Tambahan anggaran itu akan digunakan untuk menopang program atau kegiatan reguler sebesar Rp 26,625 triliun. Sisanya, Rp 25 triliun, akan digunakan untuk mendukung program Asta Cita presiden dan wakil presiden terpilih.

”Program Asta Cita tersebut khususnya berupa pencetakan 1 juta hektar sawah baru,” ujarnya dalam rapat kerja itu.

Terkait tambahan dana untuk Asta Cita, anggota Komisi IV DPR, Hermanto, meminta agar Kementan mendetailkan rencana kegiatan dan strateginya. Hal itu penting agar dana tambahan itu tidak sia-sia mengingat nilainya lebih besar ketimbang anggaran reguler.

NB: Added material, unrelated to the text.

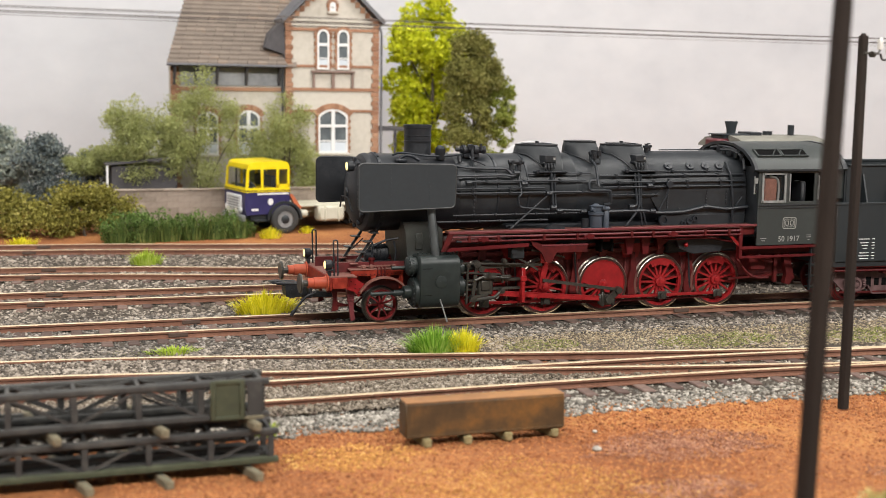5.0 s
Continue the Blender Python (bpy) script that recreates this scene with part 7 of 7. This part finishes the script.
def house_window(x0, x1, z0, z1, y, panes, arch, sill=True):
    """A window with a segmental head: z1 is the springing, arch the rise above it."""
    cx, hw = (x0 + x1) / 2, (x1 - x0) / 2
    r = (hw ** 2 + arch ** 2) / (2 * arch)
    half = math.degrees(math.asin(min(1, hw / r)))
    head = lambda grow: arc(r + grow, 90 - half, 90 + half, 10, cx, z1 + arch - r)
    outer = [(x0, z0), (x1, z0)] + head(0)
    t = 0.075
    inner = [(x0 + t, z0 + t), (x1 - t, z0 + t)] + [(cx + (a - cx) * (hw - t) / hw, c - t) for a, c in head(0)]
    w = hp("window", G().prism(outer, y - 0.01, y + 0.1), dark_glass)
    fr, n = G(), len(outer)
    for k in range(n):
        q = (k + 1) % n
        fr.prism([outer[k], outer[q], inner[q], inner[k]], y - 0.05, y + 0.0)
    zs = z0 + (z1 + arch - z0) * 0.62
    fr.box(x0 + t, x1 - t, y - 0.06, y + 0.02, zs - 0.06, zs + 0.06)
    if panes > 1:
        fr.box(cx - 0.075, cx + 0.075, y - 0.055, y + 0.02, z0 + t, z1 + arch - t)
    fr.box(x0 + t, x1 - t, y - 0.04, y + 0.02, z0 + (zs - z0) * 0.45 - 0.025, z0 + (zs - z0) * 0.45 + 0.025)
    hp("window_frame", fr, win_white, "white painted window frame", parent=w)
    hp("curtain", G().box(x0 + t, x1 - t, y - 0.02, y - 0.012, z0 + t, z0 + (zs - z0) * 0.4), net_curtain, parent=w)
    # brick ring over the head, brick jambs below
    n = 11 if hw > 0.4 else 8
    deep = 0.24 if hw > 0.4 else 0.14
    for k in range(n):
        ang = radians(-half - 5 + (2 * half + 10) * (k + 0.5) / n)
        px, pz = cx + r * math.sin(ang), z1 + arch - r + r * math.cos(ang)
        bw = r * radians(half + 5) / n
        hp("arch_brick", G().box(-bw - 0.004, bw + 0.004, y - 0.06, y + 0.04, 0.004, deep, 0.006, m=Matrix.Translation((px, 0, pz)) @ Matrix.Rotation(ang, 4, "Y")), brick_red, parent=w)
    for s, xx in ((-1, x0), (1, x1)):
        z, k = z0, 0
        while z < z1 - 0.05:
            o = 0.13 if k % 2 else 0.08
            hp("jamb_brick", G().box(xx, xx + s * o, y - 0.05, y + 0.04, z, z + 0.13, 0.005), brick_red, parent=w)
            z += 0.14
            k += 1
    if sill:
        hp("sill", G().box(x0 - 0.1, x1 + 0.1, y - 0.12, y + 0.02, z0 - 0.1, z0, 0.01), plaster, parent=w)
    return w


net_curtain = material("net_curtain", [(0.45, 0.5, 0.56), (0.6, 0.64, 0.68)], 0.8)
house_window(13.80, 14.31, 6.30, 7.72, -0.02, 1, 0.22, sill=False)
house_window(14.65, 15.16, 6.30, 7.72, -0.02, 1, 0.22, sill=False)
house_window(13.85, 15.11, 2.84, 4.40, -0.02, 2, 0.26)
house_window(10.54, 11.46, 2.76, 4.34, 0.33, 2, 0.24)
house_window(8.88, 9.76, 2.76, 4.30, 0.33, 2, 0.22)
house_window(14.33, 14.58, 8.68, 8.95, -0.02, 1, 0.11)
hp("window_ledge", G().box(13.55, 15.4, -0.14, 0.01, 6.16, 6.25, 0.01).box(13.6, 13.7, -0.1, 0.01, 5.55, 6.17).box(14.42, 14.54, -0.1, 0.01, 5.55, 6.17).box(15.26, 15.36, -0.1, 0.01, 5.55, 6.17), material("brown_stone_trim", [(0.16, 0.105, 0.085), (0.25, 0.175, 0.145)], 0.85))
# corbel steps under the gable
for k in range(9):
    t = k / 8
    for s in (-1, 1):
        x = 14.46 + s * (1.93 - 1.72 * t)
        hp("corbel_brick", G().box(x - 0.10, x + 0.10, -0.05, 0.01, 8.24 + 1.7 * t - 0.24, 8.24 + 1.7 * t, 0.01), brick_red)
# roofs: overlapping courses of tiles on the main roof, slate-grey verges on the wing
for s in (-1, 1):
    hp("wing_roof", G().prism([(14.46, 10.42), (14.46, 10.26), (14.46 + s * 2.14, 8.16), (14.46 + s * 2.2, 8.32)], -0.35, 2.4), slate)
RZ0, RZ1, RY0, RY1 = 6.42, 10.9, -0.15, 3.4
courses = 24
for k in range(courses):
    t0, t1 = k / courses, (k + 1) / courses
    y0, z0 = RY0 + (RY1 - RY0) * t0, RZ0 + (RZ1 - RZ0) * t0
    y1, z1 = RY0 + (RY1 - RY0) * t1, RZ0 + (RZ1 - RZ0) * t1
    xl = 7.68 + 1.7 * t0
    xr = min(12.5 + 0.8 * t0 * 2, 14.3)
    n = 12
    for i in range(n):
        xa, xb = xl + (xr - xl) * i / n, xl + (xr - xl) * (i + 1) / n
        g = G()
        g.ring([[Vector((xa + 0.01, y0 - 0.03, z0)), Vector((xa + 0.01, y0 - 0.03, z0 + 0.075)), Vector((xa + 0.01, y1, z1 + 0.02)), Vector((xa + 0.01, y1, z1 - 0.03))],
                [Vector((xb - 0.006, y0 - 0.03, z0)), Vector((xb - 0.006, y0 - 0.03, z0 + 0.075)), Vector((xb - 0.006, y1, z1 + 0.02)), Vector((xb - 0.006, y1, z1 - 0.03))]])
        hp("roof_tile", g, tile_mat)
hp("roof_core", G().add([(7.72, RY0, RZ0 - 0.04), (12.9, RY0, RZ0 - 0.04), (14.5, RY1, RZ1 - 0.05), (9.4, RY1, RZ1 - 0.05), (9.4, RY1 + 0.2, RZ1 - 0.05), (7.72, RY0 + 0.6, RZ0 - 0.04), (12.9, RY0 + 0.6, RZ0 - 0.04), (14.5, RY1 + 0.2, RZ1 - 0.05)],
                         [(0, 1, 2, 3), (0, 3, 4, 5), (5, 4, 7, 6), (3, 2, 7, 4), (1, 6, 7, 2), (0, 5, 6, 1)]), tile_mat)
hp("gutter", G().cyl((7.66, -0.22, 6.40), (12.48, -0.22, 6.38), 0.06, seg=10).box(7.7, 12.48, -0.18, 0.3, 6.34, 6.37), slate)
hp("downpipe", G().tube([(12.36, -0.2, 6.38), (12.4, 0.2, 6.0), (12.4, 0.25, 5.0), (12.4, 0.25, 0)], 0.05, smooth=1).tube([(16.46, -0.1, 8.1), (16.54, -0.12, 7.8), (16.54, -0.12, 0)], 0.05), slate)
# Dark plate that stands for the wing eave's shadow on the main roof.
hp("valley_flashing", G().prism([(11.6, 7.15), (11.85, 7.75), (12.42, 8.3), (12.5, 6.5), (12.38, 6.9)], -0.02, 0.9), dark_wood)
hp("side_porch_roof", G().box(16.5, 18.2, 0.3, 2.5, 3.75, 3.88, 0.01).box(17.95, 18.05, 0.4, 0.5, 0, 3.8).box(17.3, 17.38, 0.4, 0.5, 0, 3.8), dark_wood)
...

”Kementan perlu belajar dari sejumlah food estate yang dahulu pernah dirintis tetapi tidak jelas perkembangannya hingga saat ini,” katanya.

Menanggapi hal itu, Amran menyatakan, Kementan akan fokus mencetak sawah-sawah baru di dekat sumber-sumber air, terutama sungai. Pencetakan sawah baru itu juga akan ditopang dengan penyediaan pompa-pompa air. Selain itu, Kementan juga akan mengoptimalkan sawah yang berproduksi setahun sekali menjadi tiga kali dalam setahun.

Penurunan produksi

Dalam rapat itu juga terungkap, Kementan menargetkan produksi padi pada 2025 bisa mencapai 56,05 juta ton setara gabah kering giling (GKG). Target itu meningkat 0,63 juta ton dibandingkan target 2024 yang sebesar 55,42 juta ton GKG.

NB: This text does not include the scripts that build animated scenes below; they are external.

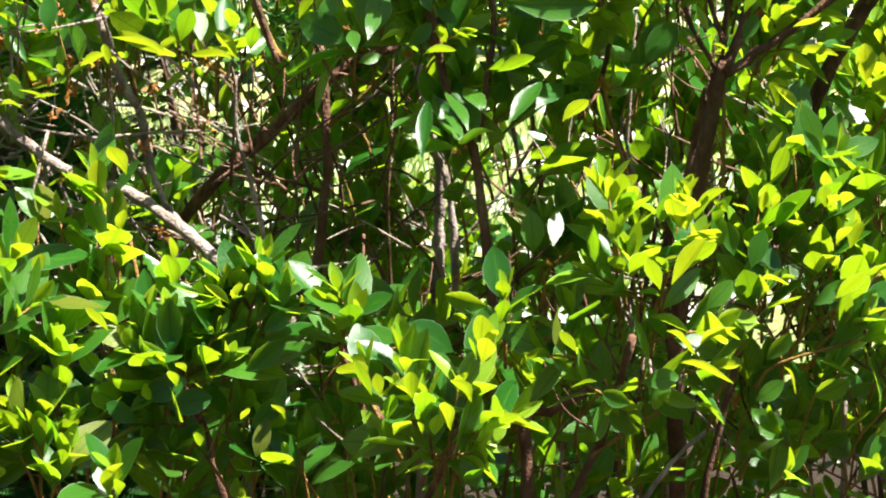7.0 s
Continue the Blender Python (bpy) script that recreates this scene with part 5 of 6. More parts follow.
    leaf(c, H, (-0.319, 1.539, 0.955), (-0.306, 1.539, 0.981), 0.5)
    leaf(c, H, (-0.067, 1.545, 0.977), (-0.062, 1.545, 1.008), 0.45)
    leaf(c, H, (-0.268, 1.525, 0.900), (-0.267, 1.525, 0.919), 0.5)
    leaf(c, H, (-0.300, 1.535, 0.936), (-0.284, 1.535, 0.970), 0.3)
    leaf(c, G, (-0.139, 1.445, 0.960), (-0.138, 1.445, 0.986), 0.4)
    leaf(c, G, (-0.134, 1.440, 0.941), (-0.134, 1.440, 0.966), 0.5)
    leaf(c, G, (-0.159, 1.441, 0.943), (-0.161, 1.441, 0.968), 0.4)
    leaf(c, G, (-0.087, 1.440, 0.939), (-0.101, 1.440, 0.969), 0.5)
    leaf(c, G, (-0.079, 1.447, 0.969), (-0.073, 1.447, 0.997), 0.55)
    leaf(c, G, (-0.148, 1.433, 0.913), (-0.134, 1.433, 0.938), 0.5)
    leaf(c, G, (-0.103, 1.435, 0.917), (-0.107, 1.435, 0.952), 0.35)
    leaf(c, G, (-0.080, 1.435, 0.922), (-0.063, 1.435, 0.945), 0.5)
    leaf(c, G, (-0.080, 1.428, 0.908), (-0.065, 1.428, 0.903), 0.5)
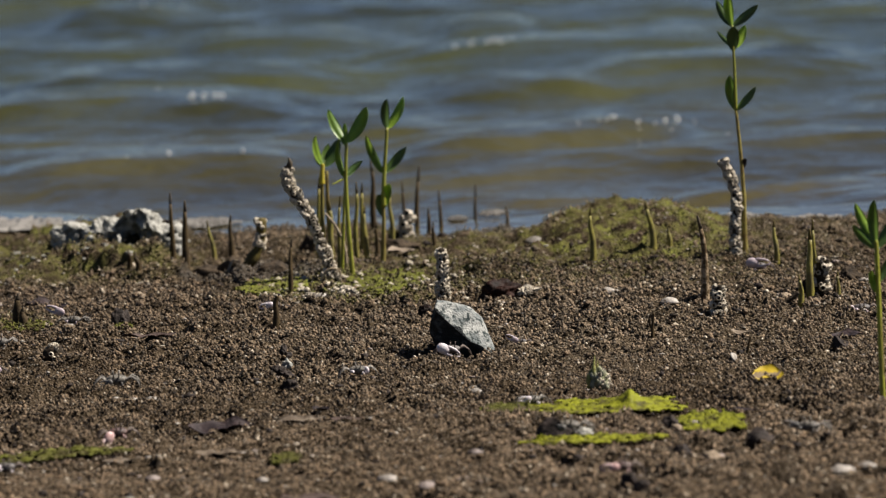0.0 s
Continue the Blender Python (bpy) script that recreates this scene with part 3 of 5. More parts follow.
def leaf_mesh(base, tip, width, bow, fold, cup=0.45):
    """A pointed oval blade with a midrib fold and some thickness."""
    base, tip = Vector(base), Vector(tip)
    d = tip - base
    length = d.length
    fwd = d.normalized()
    across = fwd.cross(Vector((0, 1, 0)))
    across = (across.normalized() if across.length > 0.05 else Vector((1, 0, 0)))
    turn = Matrix.Rotation(fold, 3, fwd)
    across = turn @ across
    up = across.cross(fwd).normalized()
    bm = bmesh.new()
    rows, cols = 12, 5
    grid = {}
    for side in (0, 1):
        for i in range(rows):
            u = i / (rows - 1)
            w = width * 0.5 * (math.sin(math.pi * u ** 0.95) ** 0.62 if 0 < u < 1 else 0) + 0.0003
            for j in range(cols):
                v = j / (cols - 1) * 2 - 1
                p = base + fwd * length * u + across * w * v + up * (abs(v) ** 1.4 * w * cup + bow * length * math.sin(math.pi * u * 0.9))
                p = p - up * (0.0005 if side else 0.0)
                grid[side, i, j] = bm.verts.new(p)
        for i in range(rows - 1):
            for j in range(cols - 1):
                q = [grid[side, i, j], grid[side, i, j + 1], grid[side, i + 1, j + 1], grid[side, i + 1, j]]
                bm.faces.new(q if side == 0 else q[::-1])
    edge = [(i, 0) for i in range(rows)] + [(rows - 1, j) for j in range(1, cols)] + [(i, cols - 1) for i in range(rows - 2, -1, -1)] + [(0, j) for j in range(cols - 2, 0, -1)]
    for a, b in zip(edge, edge[1:] + edge[:1]):
        bm.faces.new((grid[0, a[0], a[1]], grid[1, a[0], a[1]], grid[1, b[0], b[1]], grid[0, b[0], b[1]]))
    return bm


def seedling(x, y, stems, leaves, label):
    """A young mangrove. stems: (material, radius, points); leaves: (base x, z, tip x, z, width, depth, material, fold)."""
    plant = new("mangrove_seedling")
    for m, r, pts in stems:
        c = spline([(px, py, pz) for px, py, pz in pts], 16)
        if pts[0][2] < 0.01:
            c = [c[0] - Vector((0, 0, 0.012))] + c
        n = len(c)
        part("stem", tube(bmesh.new(), c, [r * (0.98 - 0.44 * i / n) for i in range(n)], 9), m, plant)
    for bx, bz, tx, tz, w, dy, m, fold in leaves:
        part("leaf", leaf_mesh((bx, 0, bz), (tx, dy, tz), w, 0.08, fold), m, plant)
    plant.location = (x, y, z_at(x, y))
    tagged(plant, label, "seedling", "mangrove seedlings")
    return plant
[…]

Pada tahun ini, terutama hingga 18 Juni, produksi GKG baru mencapai 29,04 juta ton atau 52,47 persen dari target 55,42 juta ton. Capaian target itu kurang optimal lantaran dampak El Nino tahun lalu berlanjut hingga tahun ini.

Amran menjelaskan, berdasarkan data Badan Pusat Statistik (BPS), luas tanam padi pada Oktober 2023-April 2024 mencapai 6,55 juta hektar. Luas tanam itu turun 36,9 persen atau 3,83 juta hektar jika dibandingkan rerata luas tanam periode 2015-2019 yang mencapai 10,39 juta ha.

Penurunan luas tanam itu akan menyebabkan penurunan luas panen dan produksi padi nasional. Namun, hingga September 2024, produksi padi diperkirakan masih mencukupi karena masih ada padi yang ditanam dan siap panen.

“Yang berbahaya adalah pada Oktober, November, dan Desember 2024, karena belum diketahui berapa kami mampu tanam padi. Hal itu mengingat Indonesia bakal mengalami musim kemarau panjang yang diperkirakan memuncak pada Agustus 2024,” kata Amran.

Baca juga: Harga Beras di Borong Manggarai Timur Turun, Kualitas Premium Rp 14 Ribu per Kilogram

Ia menambahkan, produksi beras nasional tahun ini diperkirakan turun 3,8 juta ton. Untuk menutup kekurangan itu, pemerintah memutuskan mengimpor 3,6 juta ton beras. Namun, Kementan tetap akan berupaya mengejar produksi padi sepanjang musim kemarau untuk memenuhi kebutuhan beras di dalam negeri.

“Beberapa upaya yang dilakukan antara lain pompanisasi sawah tadah hujan, rehabilitasi jaringan irigasi tersier, mengoptimalkan penggunaan lahan rawa, serta meningkatkan kapasitas dan manajemen waduk atau bendungan,” ujarnya.

Pekan lalu, Bapanas menyebutkan potensi penurunan produksi beras nasional pada tahun ini 5 juta ton. Namun, pemerintah memutuskan mengimpor beras 3,6 juta ton (Kompas, 11/6/2024).

Berdasarkan data BPS, impor beras Indonesia pada Januari-Mei 2024 sebanyak 2,26 juta ton atau senilai 1,44 miliar dollar AS. Impor beras tersebut jauh lebih tinggi dibandingkan Januari-Mei 2023 yang sebanyak 852.290 ton atau senilai 446,62 juta dollar AS. Beras impor tersebut berasal dari Thailand, Vietnam, Pakistan, India, dan Kamboja.

Kepala Bapanas Arief Prasetyo Adi menuturkan, Indonesia akan mengimpor beras dalam jumlah besar untuk memenuhi cadangan beras pemerintah (CBP) dalam situasi khusus. Tahun lalu dan tahun ini, impor beras dilakukan lantaran produksi beras turun akibat dampak El Nino.

Namun ke depan, Bapanas mendukung Kementan untuk meningkatkan produksi padi nasional. Hal ini sejalan dengan prioritas Bapanas untuk memperkuat CBP dengan mengutamakan serapan gabah atau beras dari dalam negeri.